Cette idée existe dans une Gzeira, qui devient une Mitsva Derabanan, elle ne s’annulera pas suite à l’annulation de sa raison, mais le
Ba’h (§181) écrivait déjà (pour expliquer les
Tosfot) qu’étant donné que Mayim A’haronim n’est pas une « mitsva » mais seulement une « ‘hova » car le sens de la Takana est pour les besoins de l’homme (pour lui éviter un accident de Méla’h Sedomit), si l’homme n’en a plus besoin (car il n’y aurait plus de Méla’h Sedomit), il n’est plus nécessaire de faire Mayim A’haronim.

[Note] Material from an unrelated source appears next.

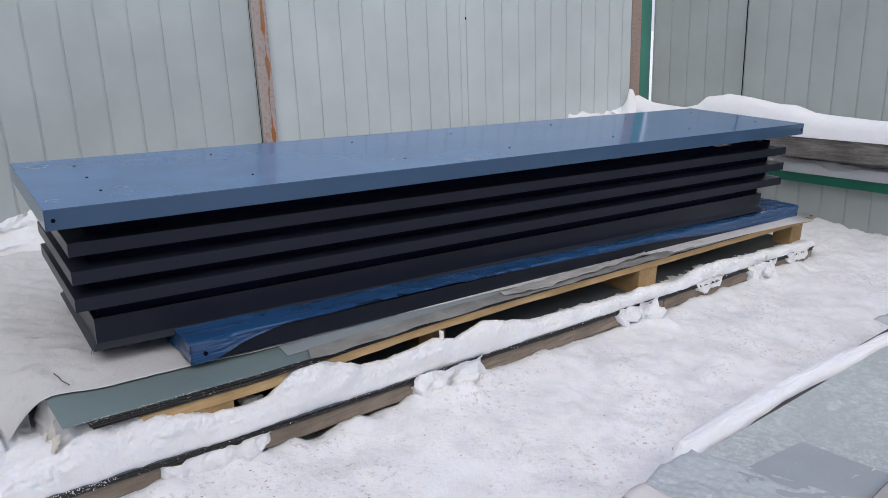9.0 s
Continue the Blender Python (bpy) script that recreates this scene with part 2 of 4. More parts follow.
GREEN = painted_metal("green_painted_steel", (0.012, 0.17, 0.105), 0.45, spots=0.6, spot_colour=(0.2, 0.12, 0.08), dull=0.35)


def rusty_material(name, base, amount):
    m, nt, b, v = begin(name, 0.7, 0, 0.4)
    n = noise_node(nt, v, 9, 6, 0.7, (6, 6, 1.2))
    f = noise_node(nt, v, 70, 4, 0.6)
    col = mix(nt, ramp(nt, n, [(amount, (0, 0, 0)), (amount + 0.1, (1, 1, 1))]), base, (0.36, 0.13, 0.045))
    col = mix(nt, ramp(nt, f, [(0.5, (0, 0, 0)), (0.75, (0.6, 0.6, 0.6))]), col, (0.14, 0.07, 0.04))
    nt.links.new(col, b.inputs["Base Color"])
    bump(nt, b, [(n, 0.3, 0.003), (f, 0.3, 0.001)])
    return m


RUST_POST = rusty_material("rusty_pink_primer", (0.40, 0.345, 0.32), 0.60)
RUST_BROWN = rusty_material("brown_rusted_steel", (0.30, 0.225, 0.185), 0.62)
RUST_STAIN = rusty_material("faded_rust_stain", (0.38, 0.31, 0.27), 0.47)
RUST = rusty_material("orange_rust", (0.32, 0.17, 0.09), 0.44)


MEMBRANE = cloth_material("white_plastic_membrane", (0.64, 0.63, 0.625), (0.41, 0.395, 0.38), rough=0.45, spots=0.8, streaks=(0.44, 0.36, 0.30))
TARP = cloth_material("silver_woven_tarpaulin", (0.43, 0.465, 0.49), (0.24, 0.27, 0.295), weave=0.26, rough=0.42, spots=0.9, frost=0.4)
TARP_PALE = cloth_material("pale_grey_tarpaulin", (0.50, 0.53, 0.56), (0.38, 0.41, 0.44), rough=0.35, spots=0.5)
TORN_FILM = cloth_material("torn_grey_film", (0.44, 0.42, 0.405), (0.30, 0.28, 0.26), rough=0.4, spots=0.8)
PAPER = cloth_material("torn_packing_foam", (0.66, 0.63, 0.57), (0.45, 0.38, 0.29), rough=0.8)


# ---- building helpers ----
FRAME = [Matrix.Identity(4)]     # the frame in which the next things are built


def thing(name, at, label, category, group="", kind=""):
    ob = new(name)
    ob.empty_display_size = 0.1
    ob.location = FRAME[0] @ Vector(at)
    return tagged(ob, label, category, group, kind)


def adopt(ob, parent):
    """Parent ob, whose mesh lies in world coordinates, without moving it."""
    ob.parent = parent
    ob.matrix_parent_inverse = chain(parent).inverted()
    return ob


def chain(ob):
    m = Matrix.Translation(ob.location)
    return chain(ob.parent) @ ob.matrix_parent_inverse @ m if ob.parent else m


def part(name, bm, material, parent=None, label="", smooth=False):
    if isinstance(bm, bmesh.types.BMesh):
        me = bpy.data.meshes.new(name)
        bmesh.ops.recalc_face_normals(bm, faces=bm.faces)
        bm.to_mesh(me)
        bm.free()
    else:
        me = bm
    me.transform(FRAME[0])
    me.materials.append(material)
    if smooth:
        me.shade_smooth()
    ob = new(name, me)
    if parent:
        adopt(ob, parent)
    if label:
        ob["label"] = label
    return ob


def box(x0, x1, y0, y1, z0, z1, bevel=0.0, m=None, bm=None, cuts=0, wobble=0.0, seed=0):
    own = bmesh.new()
    bmesh.ops.create_cube(own, size=1)
    for v in own.verts:
        v.co = ((x0 + x1) / 2 + v.co.x * (x1 - x0), (y0 + y1) / 2 + v.co.y * (y1 - y0), (z0 + z1) / 2 + v.co.z * (z1 - z0))
    if cuts:
        longest = max(range(3), key=lambda k: (x1 - x0, y1 - y0, z1 - z0)[k])
        es = [e for e in own.edges if abs((e.verts[0].co - e.verts[1].co)[longest]) > 1e-6]
        bmesh.ops.subdivide_edges(own, edges=es, cuts=cuts)
    if bevel:
        bmesh.ops.bevel(own, geom=[e for e in own.edges if len(e.link_faces) == 2 and e.calc_face_angle() > 0.5], offset=bevel, segments=2, affect="EDGES", profile=0.6)
    if wobble:
        for v in own.verts:
            v.co += wobble * noise.noise_vector(v.co * 9 + Vector((seed * 3.1, 0, 0)))
    if m:
        own.transform(m)
    if bm is None:
        return own
    tmp = bpy.data.meshes.new("tmp")
    own.to_mesh(tmp)
    own.free()
    bm.from_mesh(tmp)
    bpy.data.meshes.remove(tmp)
    return bm


def sheet(us, vs, fn, thick=0.0):
    """A grid mesh through fn(u, v) -> x, y, z over arrays, given a thickness downwards."""
    uu, vv = np.meshgrid(us, vs, indexing="ij")
    x, y, z = fn(uu, vv)
    n, k = uu.shape
    co = np.stack([x + 0 * uu, y + 0 * uu, z + 0 * uu], -1).reshape(-1, 3)
    idx = np.arange(n * k).reshape(n, k)
    quads = np.stack([idx[:-1, :-1], idx[1:, :-1], idx[1:, 1:], idx[:-1, 1:]], -1).reshape(-1, 4)
    if thick:
        low = co - [0, 0, thick]
        ring = np.concatenate([idx[:, 0], idx[-1, 1:], idx[-2::-1, -1], idx[0, -2:0:-1]])
        nxt = np.roll(ring, -1)
        c = n * k
        quads = np.concatenate([quads, quads[:, ::-1] + c, np.stack([nxt, ring, ring + c, nxt + c], -1)])
        co = np.concatenate([co, low])
    me = bpy.data.meshes.new("sheet")
    me.from_pydata(co.tolist(), [], quads.tolist())
    me.update()
    return me


def at_frame(x, y, z, turn, drop):
    """A frame whose x runs along a stack's front, turned about z and sinking along its length (degrees)."""
    return pose(x, y, z, 0, 0, turn) @ pose(0, 0, 0, 0, drop, 0)


def mapped(m, x, y, z):
    r = np.array(m.to_3x3())
    t = np.array(m.translation)
    return (r[0, 0] * x + r[0, 1] * y + r[0, 2] * z + t[0], r[1, 0] * x + r[1, 1] * y + r[1, 2] * z + t[1], r[2, 0] * x + r[2, 1] * y + r[2, 2] * z + t[2])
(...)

C’est aussi ce qu’écrivent le
Shibolei Haléket (§149) et le
Maté Moshé (§306) au nom de
Rabbi Klonimus, qui considère donc que cette Halakha de Mayim A’haronim ne serait plus d’actualité.
Toutefois, ces explications selon lesquelles la raison aurait disparu, ne convainquent pas les kabbalistes, car le
Zohar (II, 154b) parle de terribles « secrets » dans Mayim A’haronim (qui permettent de repousser les démons qui chercheraient sans cela à lui causer du tort etc.) et le
Shout Min Hashamayim (§57) annonce que négliger Mayim A’haronim est mauvais pour la longévité.

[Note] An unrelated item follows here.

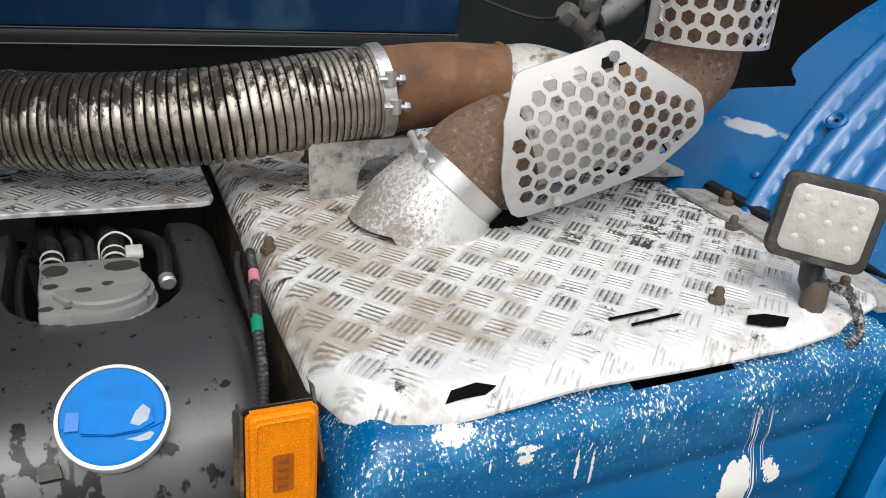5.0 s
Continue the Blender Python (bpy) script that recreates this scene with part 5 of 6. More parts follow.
part("slot", dark_slot([(1.078, 0.016), (1.085, 0.022), (1.110, 0.0225), (1.128, 0.017), (1.116, 0.0135), (1.094, 0.015)]), M["soot"], deck, "torn slot in the plate")
part("slot", dark_slot([(1.428, 0.028), (1.440, 0.040), (1.462, 0.038), (1.484, 0.024), (1.470, 0.014), (1.448, 0.016)]), M["soot"], deck, "torn slot in the plate")
part("slot", dark_slot([(1.285, 0.074), (1.287, 0.078), (1.350, 0.082), (1.352, 0.078)]), M["soot"], deck, "cut slot")
part("slot", dark_slot([(1.303, 0.058), (1.305, 0.062), (1.368, 0.067), (1.370, 0.063)]), M["soot"], deck, "cut slot")
part("side_skirt", slab([(0.09, 0.86), (0.86, 0.86), (0.86, 1.020), (0.09, 1.004), (0.05, 0.95)], 0.003, lambda u, v, w: Vector((0.976 + w, u, v))), M["old_rust"], deck, "rusty steel side below the plate")
part("edge_flange", loft([[Vector((x, y, z)) for x, y, z in ((xa, y, z), (xb, y - 0.006, z - 0.003), (xb, y - 0.006, z - 0.008), (xa, y, z - 0.006))] for xa, xb, y, z in ((1.628, 1.692, 0.027, 1.034), (1.600, 1.676, 0.10, 1.049), (1.598, 1.650, 0.22, 1.059), (1.590, 1.640, 0.36, 1.068))]), M["cast"], deck, "white flange strip beside the plate")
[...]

C’est pourquoi ces kabbalistes considèrent qu’en dépit de la disparition de toutes les raisons, il est indispensable de continuer à faire Mayim A’haronim (voir encore
Kav Hayashar §13).
Nous trouvons aussi des Poskim qui suivent cette voie, parmi eux le
Maharshal, le
Maguen Avraham, le
Gaon de Vilna et le
Birkhei Yossef cités par le
Mishna Broura (§181, sk.22).
Je précise tout de même qu’un grand kabbaliste, le
Yaabets (Mor Ouktsia §181), écrit que
même d’après la kabbala, si l’on a les mains propres, il n’est pas nécessaire de faire Mayim A’haronim.
Il existe encore une idée dans les Rishonim, le
Mordekhaï (Brakhot VIII, §207) explique que même si, à l’époque de ‘Hazal, se passer de faire Mayim A’haronim était considéré comme faire le Birkat Hamazon avec les « mains sales », c’était parce que tout le monde se lavait les mains après le repas, donc ne pas se les laver équivalait à avoir les mains sales même si elles étaient propres ce jour-là. Mais de nos jours où l’on ne se lave plus les mains en fin de repas, les mains ne seront pas considérées comme sales (sauf si elles le sont objectivement). Voir aussi
Tour (§181), Levoush (§181), Maguen Avraham (§181, sk.8).
Il faut aussi noter qu’à part la disparition du Méla’h Sedomit de nos tables, nos ancêtres avaient l’habitude de prendre un peu de sel après chaque consommation
(Brakhot 40a) et c’est pourquoi ils avaient toujours les doigts « salés » en fin de repas, d’où la nécessite des Mayim A’haronim
(Rashi Erouvin 17b).
C’est ce qui amène le
Tosfot (Erouvin 17b) à donner deux raisons pour nous dispenser de Mayim A’haronim, d’une part car il n’y a plus de Méla’h Sedomit et d’autre part car nous ne nous trempons pas les doigts dans le sel en fin de repas.
Le
Shibolei Haléket (§149) et le
Maté Moshé (§310) donne aussi une autre raison : cette Halakha (Mayim A’haronim) serait tombée en désuétude car le risque de roua’h raa en cas de renversement aurait découragé les gens de la maintenir.